HOW TO GET A 7,000 POUND TABLE INTO MY HOUSE AT 7:30 AM

It wasn't easy.
But LOOK! LOOK! the white floors, the 9-foot table (from a convent in Johnstown , PA... can you see the flood marks???).
We ate pancakes on it this morning because what else would you eat on a 9-foot table?
A new table is so deeply exciting. The dinners you can serve! the sewing projects you can undertake! The newspapers you can spread out!
But first to build anticipation... a Before Picture

It's not technically a great before picture. It was taken after I got rid of a 10 X 10 70's sectional couch to prep for the arrival of my much talked about Chesterfield, now in front of the fireplace in the next room. But it shows the original floor...

and now the After!


The antlers are a particularly brilliant innovation on my part (not the use of antlers -- an old trope certainly -- but how I managed to hang them). They have their skulls still attached (sorry if you are eating breakfast. "Skulls" in the plural I realize is a bit too much to deal with with a mouth full of oatmeal). I got them for $70 each, a great price. But I couldn't figure out how to mount them or even hang them from the ceiling -- the balance was off, and my efforts to thread picture wire through various sockets and holes was both gruesome and fruitless. So I searched flea markets until I found the right size wooden boxes ($5 each!), attached the boxes to the wall with screws and anchors (and a level, and a boyfriend) and plunked in the antlers. Ta daa! You can see in the next picture that there is another set of antlers directly across the house in the living room. I like symmetry.

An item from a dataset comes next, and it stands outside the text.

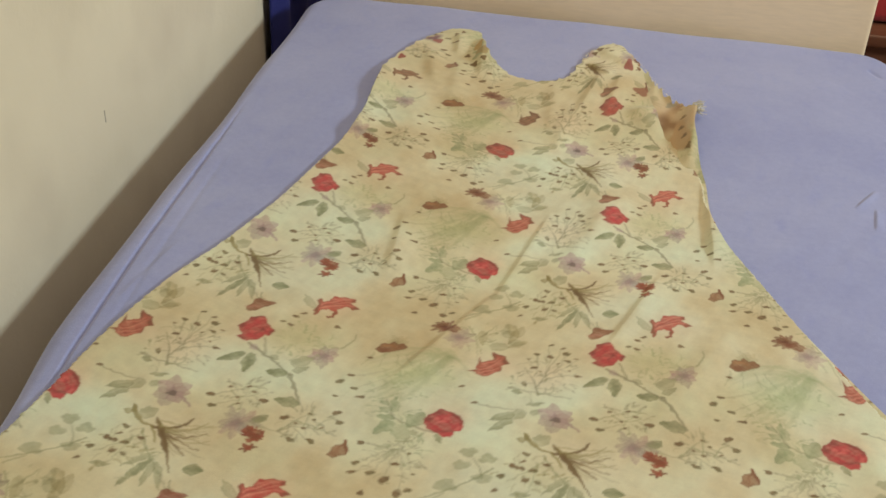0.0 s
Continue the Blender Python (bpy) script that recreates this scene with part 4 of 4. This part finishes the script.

observe the $5 "pashminas" draped across the back. My house is old and drafty, and my friends have poor constitutions, so each chair gets it own and everyone has to stop complaining about the heat.

Let us briefly discuss antiques: It has been my experience that they are better looking and better built than new stuff. It has to do both with craftsmanship -- handmade by artisans versus mass produced in a factory, and with the quality of the wood. There's very little true hardwood available these days.

Most importantly, antiques -- not the fine stuff you bid on at Sotheby's, but the stuff you will find in a small shop near you, or a good flea market -- are cheap. Cheap cheap cheap, or at least comparatively.

My gorgeous beauty -- which weighs 200 lbs if it weighs an ounce (I helped carry it in and pulled a muscle in my left..err...chest) -- was just $650 from Housewerks in Baltimore (see the side bar for a link. It's an incredible place).

Compare it to this table from Pottery Barn, which is undeniably lovely and has those cool turned legs.

But it's $4,000. That's a whole trip to Paris for 2.


or even this one from Crate and Barrel. It's 104 inches long -- about the same as what I have -- but costs $250 more. Plus it didn't come from a convent in Johnstown, PA.
http://www.crateandbarrel.com/furniture/dining-tables/basque-java-104%22-dining-table/s564382

Now, like the Old Spice Man, I instruct you to look at my table again!
So excited.


I'm growing paperwhites in the old pickle jar which I found in an antiques store for $20. I had originally thought to make it a lantern for over the table... it may yet become that.